No es que alcanzara a verlo jugar muchas veces pero sí las suficientes para que lo mentáramos en el patio del colegio cuando algún muchacho abusaba del balón.
¿Te crees Beckenbauer?, le objetábamos. Lo mismo decíamos de Cruyff o de Pelé, aunque la diferencia del Kaiser consistía en la impopularidad de la demarcación defensiva.
Porque el central del Bayern y de la Alemania Federal jugaba en la retaguardia, pero fue el primero en aventurarse hacia adelante como un explorador en territorio hostil. Inventó él mismo la posición del líbero. O sea, futbolista libre de marca y de obligaciones defensivas cuando su equipo tenía el balón.

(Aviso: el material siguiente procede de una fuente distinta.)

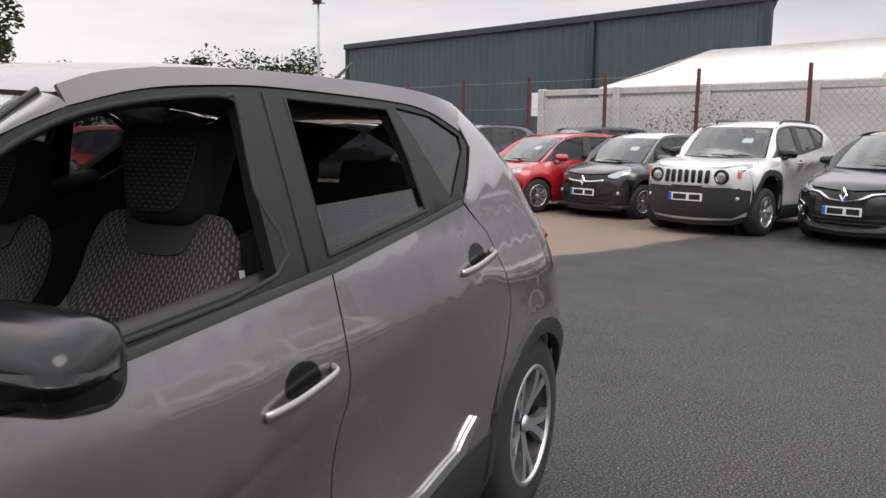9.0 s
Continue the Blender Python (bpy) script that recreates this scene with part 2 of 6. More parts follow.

Y Beckenbauer lo subía con una suficiencia y una autoridad impresionantes. Y Beckenbauer colocaba la pelota en largo con la precisión de un francotirador. Cuestión de carisma, de arrogancia. Y de valentía. Los riesgos que contraía le salieron a devolver. Por la clarividencia de su juego. Y porque anotaba tantos goles como los evitaba en la gestión del marcador.
Puede que estemos tramitando aquí un expediente nostálgico e idealizado, pero me otorgan las razón los balones de oro y los títulos que conquisto Beckenbauer. No ya alzando la copa del Mundial de 1974 con esa camiseta blanca de manga larga, sino conquistando también como entrenador germano el campeonato de 1990.
Tendría que retirarse el número 5 no solo del Bayern, de la Mannschaft y del extinto Cosmos, sino de cualquiera otra camiseta, por mucho que Zidane y Bellingham y Busquets y Gentile le hayan concedido cierta tanta dignidad al dorsal.